Liver and Pancreatic Diseases

Biography

Shunlin Ren, Professor of Medicine and Research Career Scientist, received his Medical Degree from Shanghai First Medical College, and his Ph.D. degree from Virginia Commonwealth University. He is a Principal Investigator. His research has been supported by NIH R01 and VA Merit Review grants, Research Career Scientist Award, American Liver Scholar Award, and Durect Corporation Research Agreement. He has published more than 50 papers in reputed journals and 55 US and World patents and patent application. He is serving as an Editorial Board Member of repute. His research has focused on the role of oxysterols and oxysterol sulfation in lipid metabolism, inflammatory responses, and cell proliferation.

 

Abstract

Background: Novel oxysterol sulfates, 25-hydroxycholesterol 3-sulfate (25HC3S) and 25-hydroxycholesterol 3, 25-disulfate (25HCDS) have been demonstrated to be potent regulators of lipid metabolism, inflammatory response, cell apoptosis, and cell survival. In the present study, we tested the chemicals’ potential to treat LPS-induced acute liver failure in a mouse model.

 

Methods: Acute liver failure mouse model was established by intravenous injection with LPS. The injured liver function was treated with intraperitoneal administration of 25HC3S or 25HCDS. Serum enzymatic activities were determined in our clinical laboratory. ELISA assays were used to detect pro-inflammatory factor levels in sera. Western blot, real-time quantitative PCR and RT² Profiler PCR Array analysis were used to determine levels of gene expression.

 

Results: Administration of 25HC3S/25HCDS decreased serum liver-impaired markers; suppressed secretion of pro-inflammatory factors; alleviated liver, lung, and kidney injury; and subsequently increased the survival rate in the LPS-induced mouse model. These effects resulted from the inhibition of the expression of genes involved in the pro-inflammatory response and apoptosis and the simultaneous induction of the expression of genes involved in cell survival.
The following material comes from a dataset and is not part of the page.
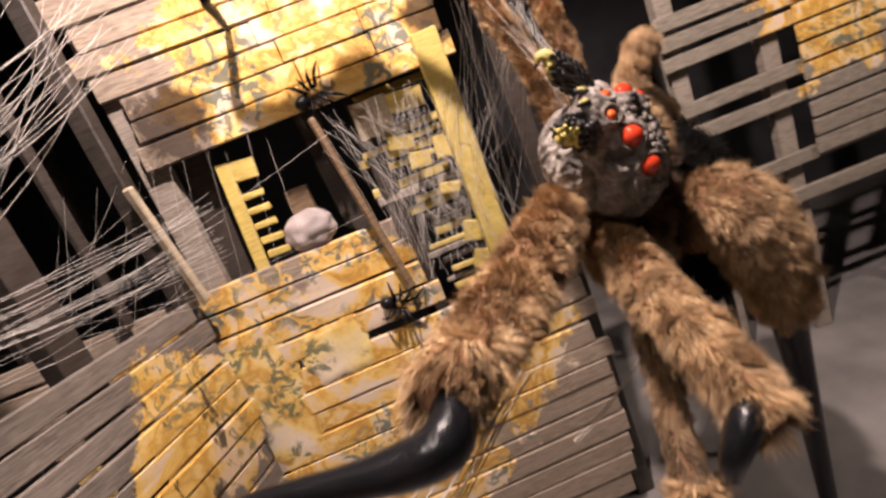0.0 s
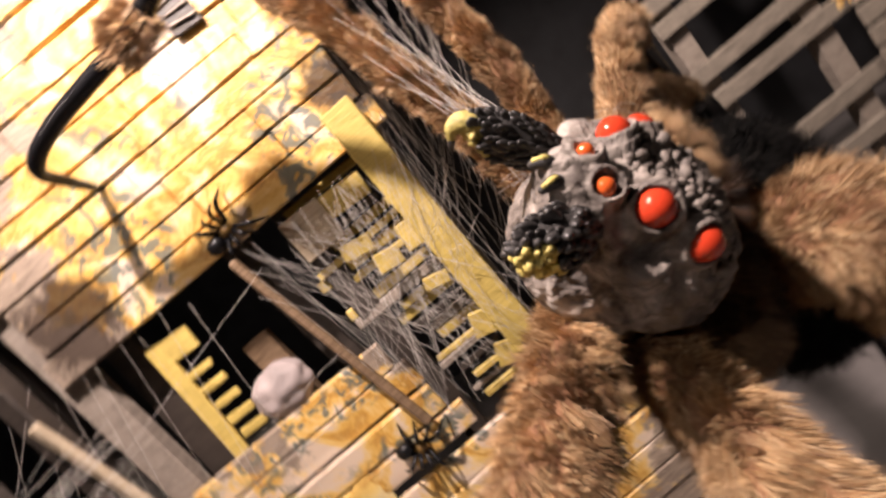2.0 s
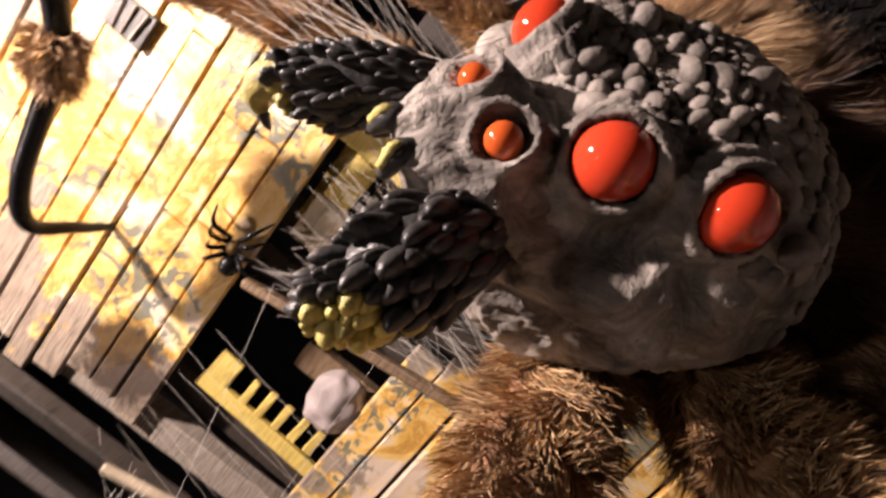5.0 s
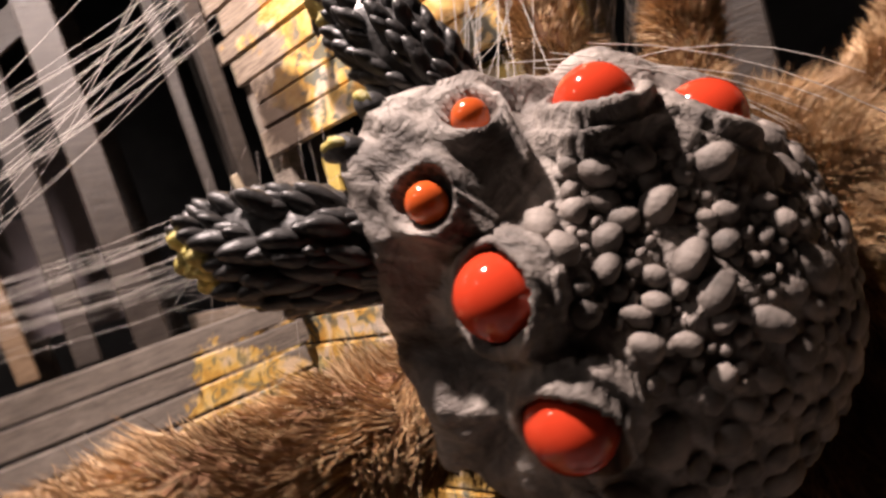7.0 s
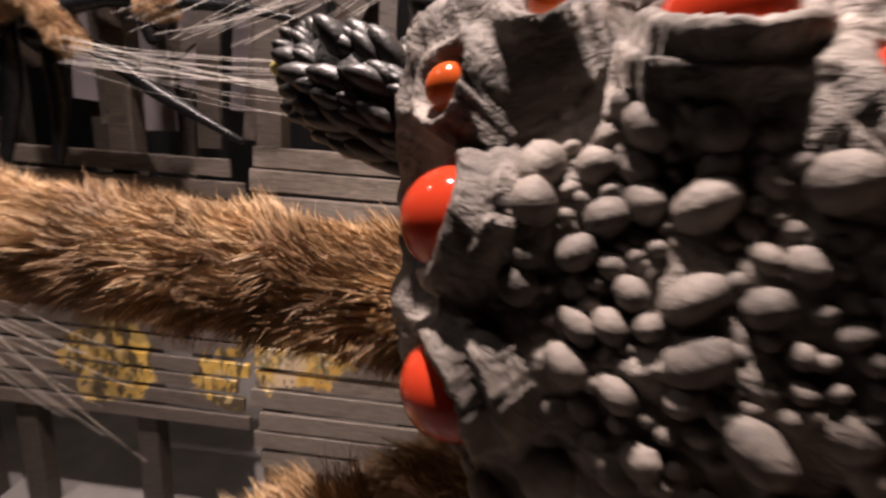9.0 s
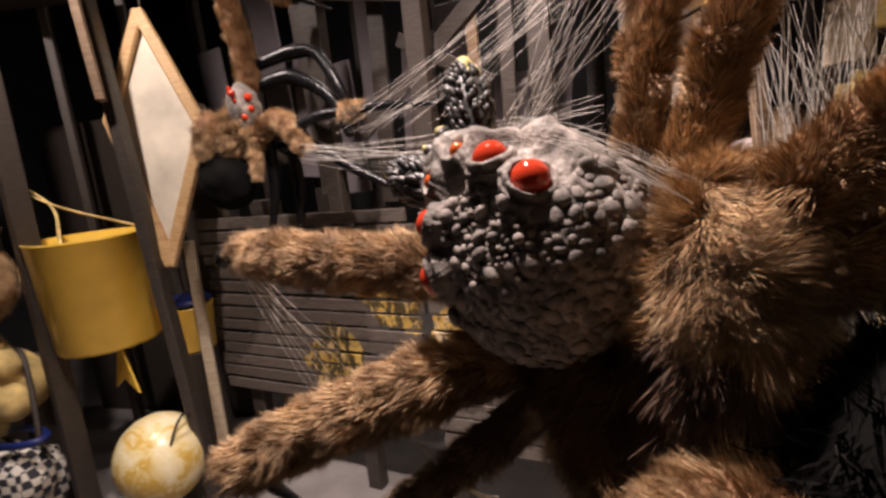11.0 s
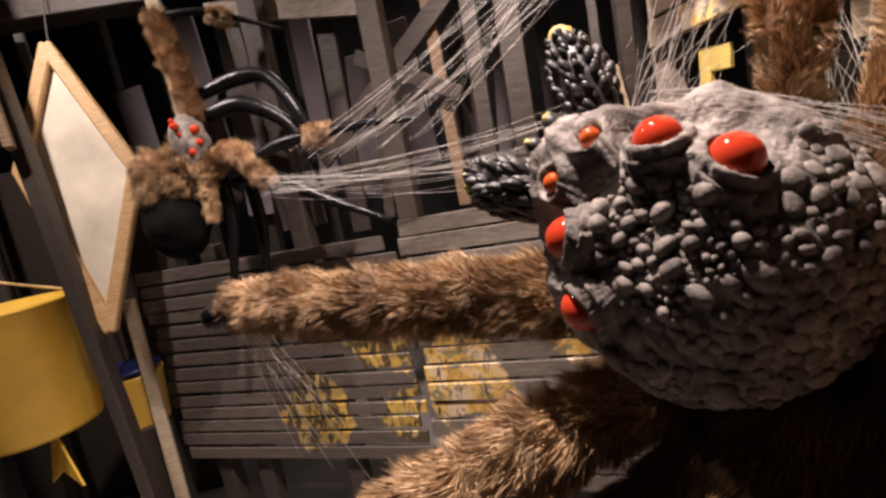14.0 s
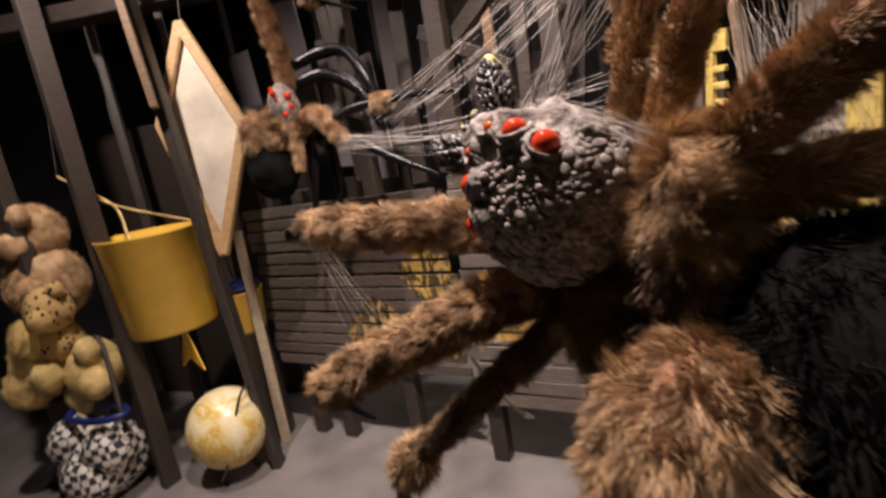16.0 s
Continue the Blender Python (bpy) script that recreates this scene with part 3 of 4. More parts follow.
# ---- cage with lampshade, picture, globe and toys ----
def cage():
    c = thing("cage_bars", (-0.85, -1.0, 0), "tall dark wooden bars of a cage", "cage", "", "structure")
    for i, (a, b, w) in enumerate((((-0.66, -1.23, 0), (-0.80, -1.36, 2.9), 0.085), ((-0.84, -0.72, 0), (-0.92, -0.98, 2.9), 0.07), ((-0.62, -1.62, 0), (-0.64, -1.66, 2.9), 0.08),
                                   ((-1.2, -1.5, 0), (-1.2, -1.5, 2.9), 0.06), ((-1.35, -1.2, 0), (-1.35, -1.2, 2.9), 0.06), ((-1.4, -1.75, 0), (-1.4, -1.75, 2.9), 0.06))):
        beam("bar", a, b, w, w * 0.6, DARK_WOOD, c, turn=35, seed=i)
    beam("lit_edge_bar", (-0.83, -0.86, 1.75), (-0.80, -0.90, 2.9), 0.07, 0.03, BROWN_WOOD, c, seed=9)
    beam("top_rail", (-0.95, -1.9, 2.30), (-1.30, -0.55, 2.30), 0.13, 0.08, DARK_WOOD, c, seed=10)
    beam("pale_bar", (-1.02, -0.80, 0.0), (-1.05, -0.80, 1.15), 0.05, 0.03, PALE_WOOD, c, turn=30, seed=11)
    beam("back_board", (-1.55, -2.2, 0.9), (-1.55, -1.0, 0.9), 1.8, 0.03, DARK_WOOD, c, turn=90, seed=12)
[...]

Compared to 25HC, 25HC3S and 25HCDS exhibited significantly stronger effects in these activities, indicating that the cholesterol metabolites play an important role in the inflammatory response, cell apoptosis, and cell survival in vivo.

 

Conclusions: 25HC3S/25HCDS have potential to serve as novel biomedicines in the therapy of acute liver failure and acute multiple organ failure.